Unfortunately, the health systems in these countries are becoming increasingly unaffordable for many people. Though public health insurance can cover some health expenses, many people must often pay out-of-pocket for Medicare services. Moreover, with the increasing demand for higher insurance reimbursements in recent years, private insurance companies are also seeking innovative financing models to foster individuals’ healthcare affordability. For instance, certain healthcare providers in Australia collaborate with financing companies to offer patients the option of paying for elective surgeries over time, often featuring interest-free or low-interest repayment arrangements.

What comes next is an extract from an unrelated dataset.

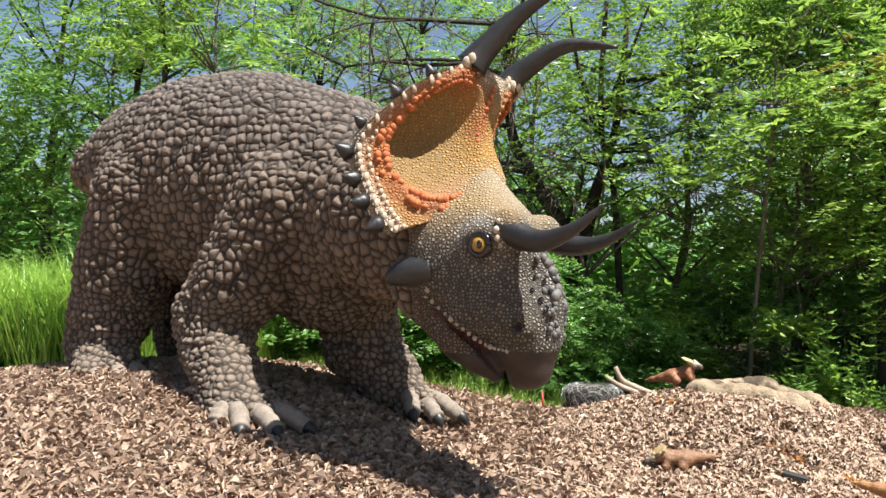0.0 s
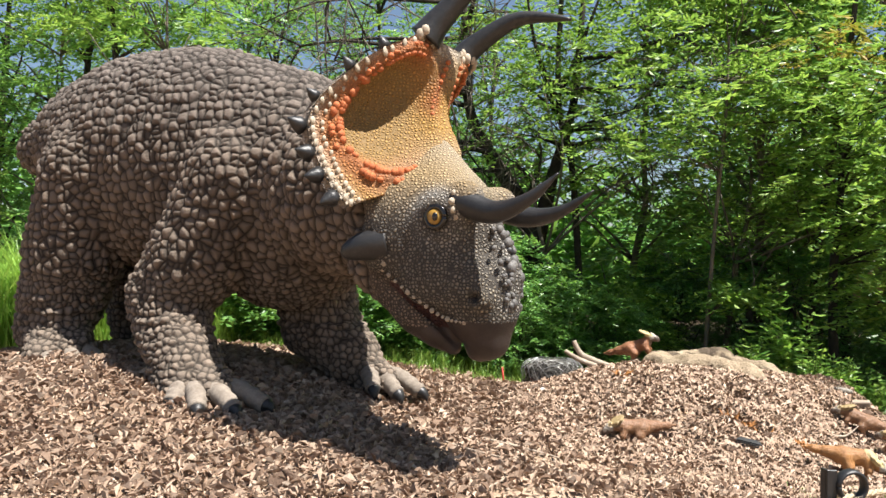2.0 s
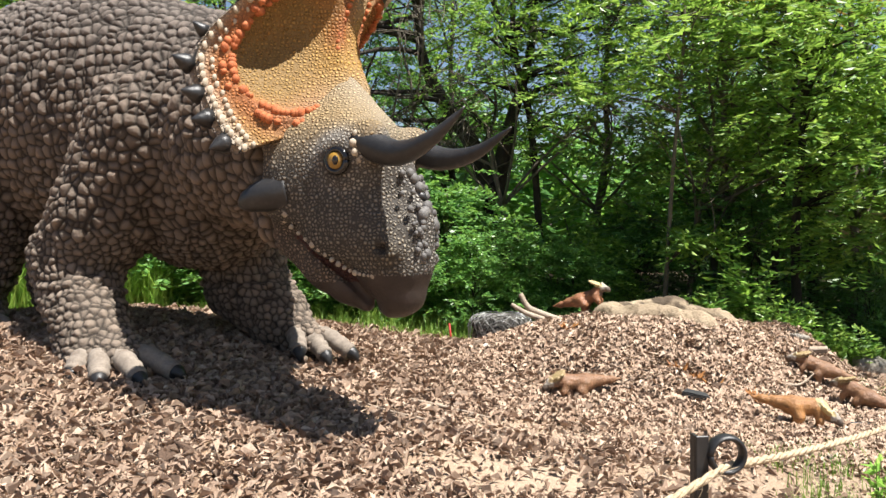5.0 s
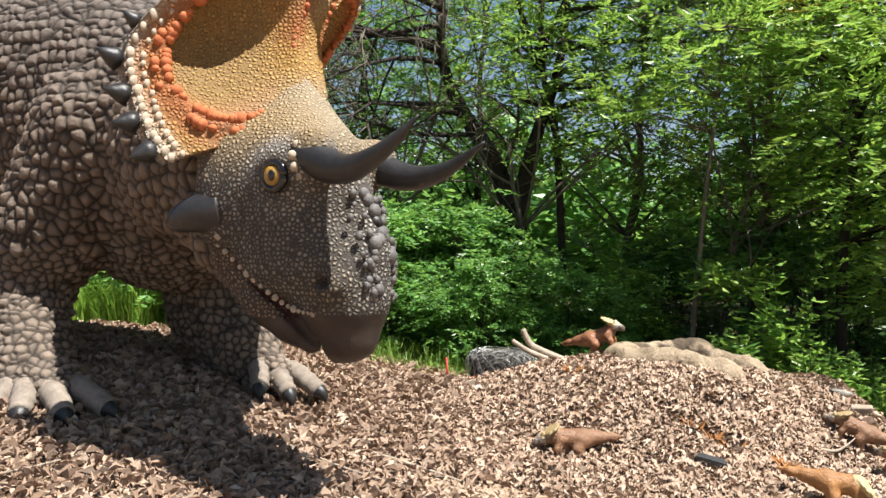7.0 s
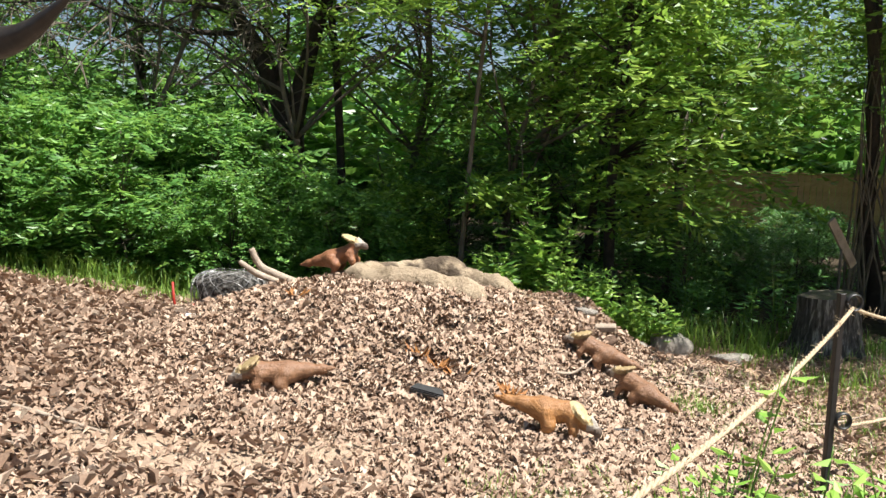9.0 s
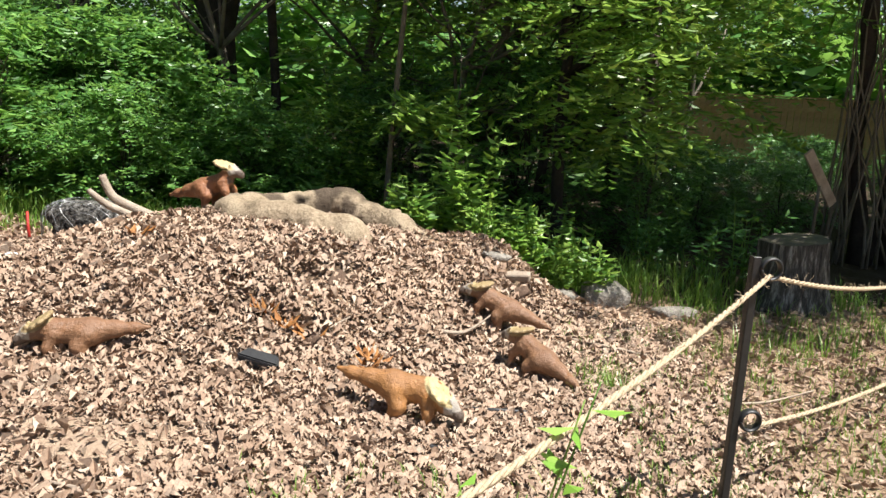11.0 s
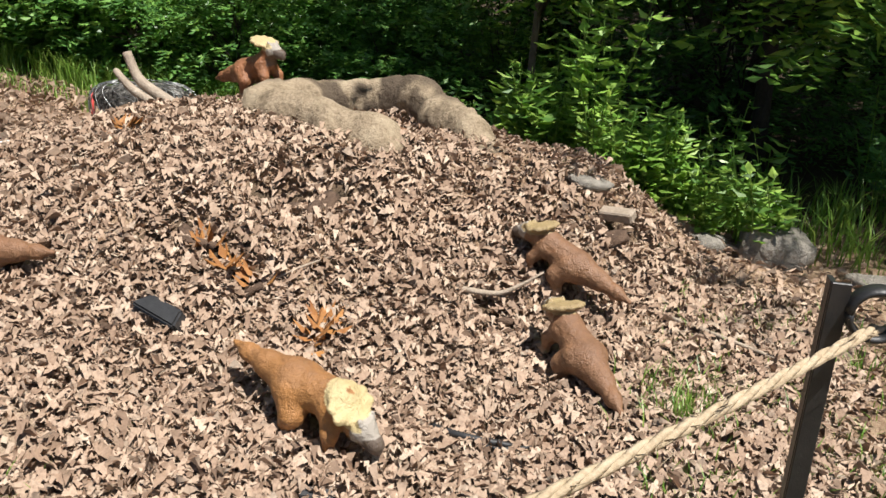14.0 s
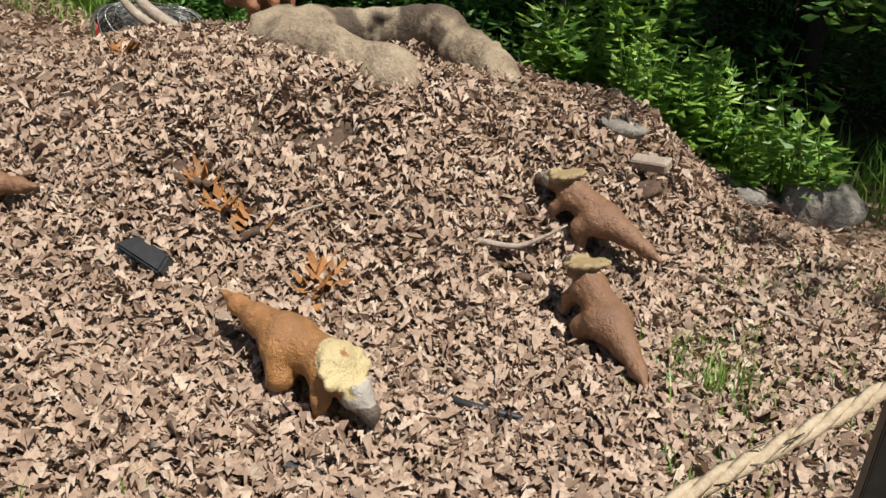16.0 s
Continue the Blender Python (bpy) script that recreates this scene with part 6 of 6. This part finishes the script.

Just last year, a trial between St John of God Health Care’s hospitals in Melbourne and credit lender Openpay allowed patients without private health insurance to set up payment plans for specific elective surgeries, alleviating the financial burden for those patients and improving accessibility. However, due to relatively loose regulatory oversight and the risk of increased costs through interest, there is a concern that this practice could lead to a more indebted society. In addition, major private health insurance companies like Medibank, Bupa, NIB, and HCF continuously introduce policies that offer coverage for specific situations, such as short periods or activities like skiing. This innovative health insurance approach not only meets immediate needs but also ensures access to necessary medical care without excessive out-of-pocket expenses, thus alleviating individuals’ financial burden in terms of health.
Even in these developed countries, crowdfunding is now often needed to fill gaps in the system. In Australia, experimental or unapproved treatment neither covered by Medicare nor private health insurance might represent a last hope for dying patients, or families might need help with accommodation and travel costs associated with overseas or even local treatment. A study looking at medical crowdfunding in New Zealand, where about 400 individuals and families share their stories of illness, disability, or accident on online crowdfunding platforms each year, discovered the following trends. Firstly, elderly people are less represented, even though they have the highest health needs, and campaigns for infants raise on average more money. Secondly, the majority of campaigns for those with health needs (71 percent) were for illness, compared to 11 percent for injuries. This trend is likely due to the existence of ACC (Accident Compensation Corporation) in New Zealand which covers both treatment and weekly compensation for time spent off work and where no similar compensation system exists for people missing work due to illness. Lastly, almost a quarter of medical crowdfunding campaigns asked for help with general living costs.
Based on its scale and diversity, the Asia Pacific region will likely continue to be a hotspot for the evolution of new healthcare funding models. MNCs are well advised to monitor the latest public and private sector developments, while also keeping tabs on social funding trends to best understand the pathways to connect patients with the latest innovative medicines and treatments.